Une histoire est faite pour divertir mais ce n’est pas seulement cela. Bien sûr, si elle ne divertissait pas, nous n’aurions pas envie de la lire.
Qu’est-ce qui nous incite à lire une histoire ?
Qu’est-ce qui excite notre curiosité ? Sans cette curiosité, nous ne serions pas si enclin à tourner les pages pour connaître ce qui va bien pouvoir se passer ensuite.
Si vous suivez régulièrement les articles de Scenar Mag, vous savez qu’une histoire décrit comment des événements affectent un personnage qui s’est fixé un objectif difficile à réaliser et comment (et c’est peut-être cela le plus passionnant) ce personnage en arrive à changer intimement au cours de cette quête.
Les événements qui adviennent dans une histoire constituent l’intrigue. Ce sont les choses qui apparaissent à la surface. Ce qui laisse entendre qu’il existe un extérieur et un intérieur.
Maintenant, nous pourrions penser autrement et considérer que ces concepts d’extérieur et d’intérieur ne sont pas valides. Et ne pas vouloir reconnaître que les apparences sont trompeuses et que ce qui se produit dans l’histoire est somme toute la réalité.
L’action est-elle suffisante ?
Dans ce cas, l’auteur s’épargne tout un travail en profondeur sur ses personnages. Donc quelles que soient ses convictions ou ses certitudes, autant considérer que ce qui est en surface cache une vérité (sur un personnage ou un événement) qu’il est bon d’explorer.
Ce qui se produit au cours de l’intrigue n’est pas ce dont parle l’histoire. Les événements sont plutôt destinés à illustrer le thème. En effet, l’auteur choisit un thème parce que c’est une question qui le préoccupe. Et il a à sa disposition de nombreuses possibilités narratives pour démontrer ce qu’il a à dire.
Le protagoniste qui est le personnage à la poursuite d’un objectif sera affecté par les événements (et c’est là où le thème s’exprime au mieux). Et ces événements auront une signification et un poids émotionnel relatifs à leur influence sur ce personnage.
Cet objectif poursuivi est ce que nomme la théorie narrative Dramatica comme le Story Goal, c’est-à-dire le problème de l’histoire. Toutes les histoires se résument à la manière dont quelqu’un va résoudre un problème particulier qu’il ne peut éviter. Et ce problème prend de l’ampleur au cours de l’intrigue.

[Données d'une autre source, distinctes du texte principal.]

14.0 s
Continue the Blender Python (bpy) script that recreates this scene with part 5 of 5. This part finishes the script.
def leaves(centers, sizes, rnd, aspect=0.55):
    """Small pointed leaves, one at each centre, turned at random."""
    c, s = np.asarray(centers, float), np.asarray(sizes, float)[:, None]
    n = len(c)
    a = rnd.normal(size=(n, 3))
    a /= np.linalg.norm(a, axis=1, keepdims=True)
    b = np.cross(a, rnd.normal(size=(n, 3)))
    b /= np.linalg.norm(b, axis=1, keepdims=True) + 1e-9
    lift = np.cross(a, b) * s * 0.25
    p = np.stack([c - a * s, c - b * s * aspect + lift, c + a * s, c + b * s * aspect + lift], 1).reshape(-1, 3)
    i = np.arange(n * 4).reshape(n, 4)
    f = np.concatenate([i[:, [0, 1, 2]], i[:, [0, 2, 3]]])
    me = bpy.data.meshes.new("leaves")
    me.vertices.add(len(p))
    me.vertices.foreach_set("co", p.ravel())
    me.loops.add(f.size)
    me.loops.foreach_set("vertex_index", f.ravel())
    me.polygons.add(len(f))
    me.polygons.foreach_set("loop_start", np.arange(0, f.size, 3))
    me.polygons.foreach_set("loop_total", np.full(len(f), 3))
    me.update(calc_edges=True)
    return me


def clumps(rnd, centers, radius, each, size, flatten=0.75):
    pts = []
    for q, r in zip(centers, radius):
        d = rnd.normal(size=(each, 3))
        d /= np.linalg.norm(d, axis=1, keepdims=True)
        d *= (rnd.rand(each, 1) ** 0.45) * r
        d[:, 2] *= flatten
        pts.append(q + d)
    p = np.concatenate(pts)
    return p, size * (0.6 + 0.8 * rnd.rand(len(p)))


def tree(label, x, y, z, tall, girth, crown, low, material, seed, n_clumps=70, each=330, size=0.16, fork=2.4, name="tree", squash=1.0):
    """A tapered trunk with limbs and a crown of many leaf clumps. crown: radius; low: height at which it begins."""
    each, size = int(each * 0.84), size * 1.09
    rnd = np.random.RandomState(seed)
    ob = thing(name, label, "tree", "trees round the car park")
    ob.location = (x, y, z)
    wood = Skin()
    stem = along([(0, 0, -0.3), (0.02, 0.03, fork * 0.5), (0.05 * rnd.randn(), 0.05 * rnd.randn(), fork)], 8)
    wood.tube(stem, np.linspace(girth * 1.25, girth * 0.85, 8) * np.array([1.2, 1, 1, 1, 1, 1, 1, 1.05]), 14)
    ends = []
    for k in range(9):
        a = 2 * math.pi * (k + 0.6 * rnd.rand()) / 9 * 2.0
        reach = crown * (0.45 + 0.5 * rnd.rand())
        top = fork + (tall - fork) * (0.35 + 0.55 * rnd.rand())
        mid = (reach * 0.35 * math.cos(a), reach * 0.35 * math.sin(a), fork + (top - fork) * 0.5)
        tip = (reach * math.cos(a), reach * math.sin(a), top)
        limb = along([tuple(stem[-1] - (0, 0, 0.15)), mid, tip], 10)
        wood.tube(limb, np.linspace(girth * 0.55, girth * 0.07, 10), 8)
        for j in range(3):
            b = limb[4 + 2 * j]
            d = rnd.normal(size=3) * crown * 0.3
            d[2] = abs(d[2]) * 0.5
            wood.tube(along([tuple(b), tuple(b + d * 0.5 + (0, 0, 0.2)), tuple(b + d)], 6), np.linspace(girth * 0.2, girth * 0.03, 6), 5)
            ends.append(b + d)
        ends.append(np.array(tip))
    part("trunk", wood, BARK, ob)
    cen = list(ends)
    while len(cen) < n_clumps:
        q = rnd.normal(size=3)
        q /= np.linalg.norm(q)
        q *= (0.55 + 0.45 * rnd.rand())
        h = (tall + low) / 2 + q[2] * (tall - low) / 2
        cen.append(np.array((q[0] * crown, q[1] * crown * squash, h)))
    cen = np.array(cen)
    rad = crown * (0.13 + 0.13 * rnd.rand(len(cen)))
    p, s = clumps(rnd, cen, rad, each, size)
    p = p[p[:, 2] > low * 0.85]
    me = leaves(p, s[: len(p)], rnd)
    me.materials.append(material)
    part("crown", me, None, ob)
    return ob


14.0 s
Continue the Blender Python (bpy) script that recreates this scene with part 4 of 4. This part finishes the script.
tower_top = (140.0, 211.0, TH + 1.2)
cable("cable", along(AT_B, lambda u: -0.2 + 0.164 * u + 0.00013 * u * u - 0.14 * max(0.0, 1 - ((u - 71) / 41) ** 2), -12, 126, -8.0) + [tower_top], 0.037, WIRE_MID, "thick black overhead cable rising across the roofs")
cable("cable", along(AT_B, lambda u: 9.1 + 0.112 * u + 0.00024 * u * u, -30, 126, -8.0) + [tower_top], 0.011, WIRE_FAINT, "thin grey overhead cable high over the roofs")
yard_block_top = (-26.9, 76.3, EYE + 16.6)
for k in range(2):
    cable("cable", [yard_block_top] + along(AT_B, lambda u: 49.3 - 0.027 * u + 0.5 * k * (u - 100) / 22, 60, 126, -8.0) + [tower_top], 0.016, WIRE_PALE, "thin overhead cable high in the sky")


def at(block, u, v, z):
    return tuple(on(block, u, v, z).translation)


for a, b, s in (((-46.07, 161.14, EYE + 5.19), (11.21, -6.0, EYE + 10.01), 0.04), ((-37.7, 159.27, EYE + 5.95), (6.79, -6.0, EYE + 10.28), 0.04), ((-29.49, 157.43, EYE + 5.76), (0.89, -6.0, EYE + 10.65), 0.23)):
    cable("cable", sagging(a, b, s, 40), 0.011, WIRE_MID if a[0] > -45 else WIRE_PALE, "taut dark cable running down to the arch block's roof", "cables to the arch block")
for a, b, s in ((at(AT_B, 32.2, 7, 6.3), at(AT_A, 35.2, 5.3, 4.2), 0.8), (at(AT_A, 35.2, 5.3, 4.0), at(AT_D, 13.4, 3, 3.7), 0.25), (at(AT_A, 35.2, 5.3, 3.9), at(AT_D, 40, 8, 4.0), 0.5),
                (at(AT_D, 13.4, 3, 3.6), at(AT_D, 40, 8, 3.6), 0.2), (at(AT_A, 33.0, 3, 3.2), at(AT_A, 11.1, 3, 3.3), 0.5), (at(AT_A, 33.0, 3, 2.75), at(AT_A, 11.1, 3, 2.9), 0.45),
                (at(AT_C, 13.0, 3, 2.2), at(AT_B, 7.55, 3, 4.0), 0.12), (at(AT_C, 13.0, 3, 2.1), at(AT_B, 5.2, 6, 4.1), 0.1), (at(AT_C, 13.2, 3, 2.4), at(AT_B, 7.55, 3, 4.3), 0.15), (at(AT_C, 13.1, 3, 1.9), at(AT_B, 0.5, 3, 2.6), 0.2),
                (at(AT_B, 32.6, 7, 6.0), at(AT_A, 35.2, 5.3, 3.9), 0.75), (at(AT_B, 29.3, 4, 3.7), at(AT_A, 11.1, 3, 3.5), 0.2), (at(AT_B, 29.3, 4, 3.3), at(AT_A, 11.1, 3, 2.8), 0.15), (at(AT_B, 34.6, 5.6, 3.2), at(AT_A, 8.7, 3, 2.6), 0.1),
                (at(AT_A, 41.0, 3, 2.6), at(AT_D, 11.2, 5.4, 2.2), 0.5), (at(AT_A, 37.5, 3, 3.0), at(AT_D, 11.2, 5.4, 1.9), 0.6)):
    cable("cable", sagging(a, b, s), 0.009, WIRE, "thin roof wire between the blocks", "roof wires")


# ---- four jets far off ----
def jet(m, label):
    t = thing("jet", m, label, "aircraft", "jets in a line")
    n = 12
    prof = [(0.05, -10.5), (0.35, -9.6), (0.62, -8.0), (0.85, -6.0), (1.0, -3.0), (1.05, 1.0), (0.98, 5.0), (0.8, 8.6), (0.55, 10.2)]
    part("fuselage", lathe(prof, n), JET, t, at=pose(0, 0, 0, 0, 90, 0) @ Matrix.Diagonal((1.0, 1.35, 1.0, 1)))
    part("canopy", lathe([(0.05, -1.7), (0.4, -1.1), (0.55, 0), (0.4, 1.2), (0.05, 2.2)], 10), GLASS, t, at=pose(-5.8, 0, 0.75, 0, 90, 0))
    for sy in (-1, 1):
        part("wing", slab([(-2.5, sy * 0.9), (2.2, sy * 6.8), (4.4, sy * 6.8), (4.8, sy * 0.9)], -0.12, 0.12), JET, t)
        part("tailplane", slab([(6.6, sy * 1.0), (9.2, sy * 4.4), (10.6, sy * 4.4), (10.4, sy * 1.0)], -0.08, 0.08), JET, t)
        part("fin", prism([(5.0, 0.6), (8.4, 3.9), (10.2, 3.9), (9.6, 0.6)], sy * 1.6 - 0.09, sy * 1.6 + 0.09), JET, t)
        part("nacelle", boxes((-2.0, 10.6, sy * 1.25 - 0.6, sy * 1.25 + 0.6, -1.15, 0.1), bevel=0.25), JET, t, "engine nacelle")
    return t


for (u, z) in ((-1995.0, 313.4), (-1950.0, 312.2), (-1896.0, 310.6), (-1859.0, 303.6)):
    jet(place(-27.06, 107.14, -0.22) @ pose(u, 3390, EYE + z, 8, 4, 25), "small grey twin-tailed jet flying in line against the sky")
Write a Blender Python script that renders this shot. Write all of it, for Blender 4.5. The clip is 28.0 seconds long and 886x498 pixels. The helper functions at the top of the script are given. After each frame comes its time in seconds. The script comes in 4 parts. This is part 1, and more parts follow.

Le Story Goal est ce qui apparaît en surface. Sa finalité (s’il en possède une) serait qu’à chaque manifestation de ce problème, un combat plus intime chez ce personnage principal est mis en avant. En somme, le héros d’une histoire se bat essentiellement contre lui-même.
Et face à ce conflit interne qui le tourmente ou le taraude, il apprend de ses tribulations au cours des péripéties de l’intrigue de manière à ce qu’à la fin de l’histoire, il voit les choses différemment que lorsqu’il a commencé celle-ci.
Un point de vue différent sur le monde
Ce changement interne est véritablement ce dont parle l’histoire. L’intrigue qui peut être considérée comme un dilemme pour le personnage principal va changer le point de vue sur le monde de celui-ci.
Le dilemme est extérieur au personnage mais son point de vue lui est tout à fait personnel.
Une histoire décrit ce qui se passe à l’intérieur des personnages. Mais dans un scénario, on ne peut pénétrer la tête de ceux-ci. Il faut montrer les choses. C’est-à-dire que chaque personnage sera motivé par une intention cachée ou non et celle-ci se manifeste par ce qu’ils font.
La question devient pourquoi font-ils ce qu’ils font. Chaque personnage clef dans une fiction (même le méchant de l’histoire) agit dans un but précis. Leurs actions révèlent cette intention.
Les relations entre personnages seront celles de deux subjectivités. C’est une affaire d’intersubjectivité comme l’avait pressenti Emmanuel Kant dans la Critique de la faculté de juger.
Plus simplement, il suffit d’accepter que chaque personnage voit le monde à travers sa propre lentille subjective. L’auteur doit donc posséder un jeu de lentilles différentes pour pouvoir imprégner chacun de ses personnages d’une personnalité singulière.
Ce qu’il y a de plus passionnant dans une histoire, c’est ce qui se passe à l’intérieur. On ne lit pas une histoire pour y voir une série d’événements se déployer. Ce que nous voulons, c’est vivre ces événements par un personnage interposé. Et en particulier le personnage principal par lequel nous faisons l’expérience de ce qu’il vit surtout lorsqu’il doute sur ce qu’il doit faire ou penser pour continuer l’histoire.
Le combat personnel du héros est à la fois ce qui fait avancer l’intrigue mais aussi excite notre intérêt et notre curiosité.